Je suis contre un système où le ministre impose les programmes
dans le moindre détail. C'est une autre manière de faire,
mais toujours dans le service public.
L'EXPANSION--Vous pensez donc qu'il y a un avenir
pour l'école républicaine laïque dans la révolution
technologique ?
CLAUDE ALLÈGRE-- Absolument.
Ce qui ne veut pas dire qu'il faudra qu'elle fasse tout. Par exemple, pour
lenseignement à distance, je ne suis pas du tout opposé à
ce qu'il y ait des partenariats avec des opérateurs pour distribuer
l'information. Mais les contenus éducatifs doivent rester du ressort
des enseignants et du service public. Je reste très attaché
à l'Éducation nationale service public, déconcentrée
certainement, mais toujours avec l'égalité républicaine.
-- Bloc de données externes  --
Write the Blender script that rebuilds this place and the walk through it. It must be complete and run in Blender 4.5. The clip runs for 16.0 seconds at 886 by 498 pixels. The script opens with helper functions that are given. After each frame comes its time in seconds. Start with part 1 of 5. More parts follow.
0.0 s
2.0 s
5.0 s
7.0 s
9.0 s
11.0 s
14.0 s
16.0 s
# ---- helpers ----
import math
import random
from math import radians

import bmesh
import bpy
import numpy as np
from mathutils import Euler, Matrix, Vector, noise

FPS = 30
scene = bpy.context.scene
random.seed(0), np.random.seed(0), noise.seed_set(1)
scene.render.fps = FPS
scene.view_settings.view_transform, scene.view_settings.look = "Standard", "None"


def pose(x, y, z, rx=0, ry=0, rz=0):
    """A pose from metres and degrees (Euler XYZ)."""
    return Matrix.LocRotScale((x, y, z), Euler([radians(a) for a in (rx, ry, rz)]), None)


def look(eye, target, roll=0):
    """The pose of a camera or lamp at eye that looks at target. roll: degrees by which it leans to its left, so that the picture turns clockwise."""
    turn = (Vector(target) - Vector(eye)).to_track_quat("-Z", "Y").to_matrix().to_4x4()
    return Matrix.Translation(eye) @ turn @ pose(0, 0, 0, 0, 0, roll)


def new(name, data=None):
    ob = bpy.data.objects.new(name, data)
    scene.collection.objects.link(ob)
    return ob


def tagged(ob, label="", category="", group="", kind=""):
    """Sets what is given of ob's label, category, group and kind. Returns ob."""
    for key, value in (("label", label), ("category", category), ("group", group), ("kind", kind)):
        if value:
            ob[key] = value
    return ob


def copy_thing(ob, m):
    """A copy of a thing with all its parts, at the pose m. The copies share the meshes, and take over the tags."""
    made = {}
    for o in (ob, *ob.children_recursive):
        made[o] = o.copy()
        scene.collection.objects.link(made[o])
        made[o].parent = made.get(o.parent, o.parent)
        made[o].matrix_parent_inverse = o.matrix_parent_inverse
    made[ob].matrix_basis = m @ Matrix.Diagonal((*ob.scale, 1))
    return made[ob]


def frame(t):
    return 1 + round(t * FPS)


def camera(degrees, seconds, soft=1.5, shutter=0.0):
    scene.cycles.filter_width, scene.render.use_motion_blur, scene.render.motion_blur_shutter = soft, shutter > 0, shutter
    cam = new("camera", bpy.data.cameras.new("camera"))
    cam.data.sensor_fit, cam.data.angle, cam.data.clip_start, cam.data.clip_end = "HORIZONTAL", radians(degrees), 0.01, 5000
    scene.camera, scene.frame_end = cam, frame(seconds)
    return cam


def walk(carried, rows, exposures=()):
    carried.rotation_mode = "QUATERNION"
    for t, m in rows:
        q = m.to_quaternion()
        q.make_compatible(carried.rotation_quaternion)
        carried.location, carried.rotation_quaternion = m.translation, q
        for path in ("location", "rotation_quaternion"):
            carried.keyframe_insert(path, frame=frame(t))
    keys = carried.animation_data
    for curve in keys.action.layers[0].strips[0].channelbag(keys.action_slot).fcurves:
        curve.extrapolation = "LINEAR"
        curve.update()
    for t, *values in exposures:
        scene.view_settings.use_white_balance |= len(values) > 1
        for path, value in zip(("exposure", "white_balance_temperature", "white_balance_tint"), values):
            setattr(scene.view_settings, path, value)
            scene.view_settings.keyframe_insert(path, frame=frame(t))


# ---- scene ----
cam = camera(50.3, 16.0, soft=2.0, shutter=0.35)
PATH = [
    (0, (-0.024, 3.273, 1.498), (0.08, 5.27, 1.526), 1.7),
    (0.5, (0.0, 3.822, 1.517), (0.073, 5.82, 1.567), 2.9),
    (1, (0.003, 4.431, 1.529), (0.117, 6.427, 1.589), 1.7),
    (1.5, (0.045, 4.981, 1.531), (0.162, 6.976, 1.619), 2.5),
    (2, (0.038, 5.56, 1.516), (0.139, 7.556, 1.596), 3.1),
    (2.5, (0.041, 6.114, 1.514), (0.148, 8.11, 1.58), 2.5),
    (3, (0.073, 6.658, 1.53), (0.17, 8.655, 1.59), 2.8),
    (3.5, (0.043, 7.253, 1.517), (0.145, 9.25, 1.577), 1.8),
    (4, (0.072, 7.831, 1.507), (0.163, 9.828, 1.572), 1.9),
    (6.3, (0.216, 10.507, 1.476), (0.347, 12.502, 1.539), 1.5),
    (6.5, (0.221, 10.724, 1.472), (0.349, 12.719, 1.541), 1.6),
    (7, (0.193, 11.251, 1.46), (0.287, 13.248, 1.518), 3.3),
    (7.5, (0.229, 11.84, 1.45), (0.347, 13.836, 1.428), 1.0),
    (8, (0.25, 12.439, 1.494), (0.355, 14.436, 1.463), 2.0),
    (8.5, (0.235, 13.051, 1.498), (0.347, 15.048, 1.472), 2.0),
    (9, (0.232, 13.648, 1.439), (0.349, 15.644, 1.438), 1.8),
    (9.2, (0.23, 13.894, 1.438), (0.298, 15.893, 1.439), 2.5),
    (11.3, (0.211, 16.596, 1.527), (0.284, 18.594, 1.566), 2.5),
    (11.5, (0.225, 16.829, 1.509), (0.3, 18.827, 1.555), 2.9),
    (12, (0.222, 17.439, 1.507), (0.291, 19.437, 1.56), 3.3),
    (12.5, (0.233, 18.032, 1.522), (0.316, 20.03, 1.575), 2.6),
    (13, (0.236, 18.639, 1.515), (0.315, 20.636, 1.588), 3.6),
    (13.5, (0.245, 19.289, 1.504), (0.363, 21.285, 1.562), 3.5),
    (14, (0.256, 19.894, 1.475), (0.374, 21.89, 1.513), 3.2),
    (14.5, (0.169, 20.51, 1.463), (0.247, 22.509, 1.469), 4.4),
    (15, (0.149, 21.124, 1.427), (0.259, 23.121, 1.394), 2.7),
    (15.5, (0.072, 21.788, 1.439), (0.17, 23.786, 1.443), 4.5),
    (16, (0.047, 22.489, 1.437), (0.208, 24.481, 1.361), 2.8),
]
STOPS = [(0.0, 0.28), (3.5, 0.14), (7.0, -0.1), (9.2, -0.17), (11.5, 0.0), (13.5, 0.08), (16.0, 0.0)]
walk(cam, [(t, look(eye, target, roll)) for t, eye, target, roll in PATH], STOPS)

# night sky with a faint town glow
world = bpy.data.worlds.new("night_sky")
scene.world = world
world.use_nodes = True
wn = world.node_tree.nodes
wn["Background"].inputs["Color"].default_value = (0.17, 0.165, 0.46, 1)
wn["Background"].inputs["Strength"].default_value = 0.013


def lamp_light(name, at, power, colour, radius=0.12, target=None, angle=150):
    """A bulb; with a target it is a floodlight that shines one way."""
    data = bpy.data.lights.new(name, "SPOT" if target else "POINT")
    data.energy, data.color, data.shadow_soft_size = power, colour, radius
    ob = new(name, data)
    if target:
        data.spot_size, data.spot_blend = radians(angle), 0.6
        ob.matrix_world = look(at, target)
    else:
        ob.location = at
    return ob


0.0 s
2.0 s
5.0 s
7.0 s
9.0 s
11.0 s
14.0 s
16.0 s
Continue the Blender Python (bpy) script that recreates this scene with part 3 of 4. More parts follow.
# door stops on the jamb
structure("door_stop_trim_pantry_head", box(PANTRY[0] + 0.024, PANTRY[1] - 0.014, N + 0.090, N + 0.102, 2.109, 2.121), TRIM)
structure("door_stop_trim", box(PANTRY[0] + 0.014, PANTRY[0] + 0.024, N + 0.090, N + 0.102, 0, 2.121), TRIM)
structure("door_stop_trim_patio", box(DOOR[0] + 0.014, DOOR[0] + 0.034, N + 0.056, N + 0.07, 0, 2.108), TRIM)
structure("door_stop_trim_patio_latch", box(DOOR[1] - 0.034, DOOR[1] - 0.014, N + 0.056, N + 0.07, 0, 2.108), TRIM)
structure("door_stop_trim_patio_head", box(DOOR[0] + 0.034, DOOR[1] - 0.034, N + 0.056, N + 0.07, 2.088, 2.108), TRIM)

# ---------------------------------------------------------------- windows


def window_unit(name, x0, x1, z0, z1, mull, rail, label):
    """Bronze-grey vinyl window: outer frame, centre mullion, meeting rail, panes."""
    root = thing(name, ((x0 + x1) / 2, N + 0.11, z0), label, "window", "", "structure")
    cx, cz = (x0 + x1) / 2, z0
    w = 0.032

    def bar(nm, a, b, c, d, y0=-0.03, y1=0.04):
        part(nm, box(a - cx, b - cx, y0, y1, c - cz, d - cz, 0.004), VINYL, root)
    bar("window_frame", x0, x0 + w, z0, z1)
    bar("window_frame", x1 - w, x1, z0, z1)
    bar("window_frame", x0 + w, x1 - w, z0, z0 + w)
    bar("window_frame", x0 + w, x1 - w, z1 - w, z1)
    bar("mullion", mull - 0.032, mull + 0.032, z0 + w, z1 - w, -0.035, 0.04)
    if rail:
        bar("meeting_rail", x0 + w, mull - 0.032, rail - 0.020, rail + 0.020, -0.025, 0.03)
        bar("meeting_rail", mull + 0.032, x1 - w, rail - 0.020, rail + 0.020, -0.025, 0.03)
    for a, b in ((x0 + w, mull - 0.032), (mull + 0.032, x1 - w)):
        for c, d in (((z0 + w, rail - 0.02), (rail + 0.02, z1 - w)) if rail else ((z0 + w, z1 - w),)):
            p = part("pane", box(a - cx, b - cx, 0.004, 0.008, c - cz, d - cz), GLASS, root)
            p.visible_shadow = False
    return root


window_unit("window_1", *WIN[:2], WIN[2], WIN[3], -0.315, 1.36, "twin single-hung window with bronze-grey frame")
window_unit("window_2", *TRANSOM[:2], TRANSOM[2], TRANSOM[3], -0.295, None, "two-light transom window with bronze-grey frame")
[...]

Rien n'a changé là-dessus. Ce serait une grande erreur que
d'assimiler modernité et libéralisme. Pour preuve, je vous
donnerai deux exemples récents : l'accident de train en Grande-Bretagne
et la vache folle. Deux conséquences d'une libéralisation
excessive. Qu'il y ait une liberté du marché. Oui, il ny
a pas de débat là-dessus. Mais il est nécessaire que
l'État assure un certain nombre de fonctions de cadrage, et l'enseignement
en est une au même titre que la justice. Il est vrai néanmoins
que si le système français est resté centralisé,
gérant 1.2 million de fonctionnaires depuis la rue de Grenelle,
il serait victime dune paralysie assurée. Là encore, service
public veut pas dire rigidité, même si ici ou là, en
France, il est resté trop rigide. A nous de l'assouplir dans ses
pratiques, mais non dans ses principes.
L'EXPANSION--Que pensez-vous de la polémique
sur les stock - options, qui enrichissent un petit nombre de cadres et
de dirigeants français ?
CLAUDE ALLÈGRE-- Les stock-options
- autrement dit le salaire différé - sont indispensables
pour les entreprises innovantes : cela permet d'associer financièrement
1es salariés au développement d'une start-up. La loi sur
l'innovation prévoit d'ailleurs un dispositif de ce genre. En somme,
les stock-options, c'est une bonne idée mais il faut deux conditions
: qu'elles soient transparentes et qu'elles ne soient pas réservées
au gouvernement d'entreprise.
L'EXPANSION--Vous ne craignez pas qu'on jette
le bébé avec l'eau du bain, et qu'on condamne ce dispositif
à cause de quelques excès ?
CLAUDE ALLÈGRE--Le gouvernement
n'est pas stupide. Il y a là des gens suffisamment intelligents
pour ne pas tout mélanger.
L'EXPANSION--On peut donc être de gauche
et favorable à la création d'entreprise ?
CLAUDE ALLÈGRE-- On peut à
la fois mener un politique économique moderne, dynamique, et être
de gauche. C'est ce que font le gouverne ment et Dominique Strauss Kahn.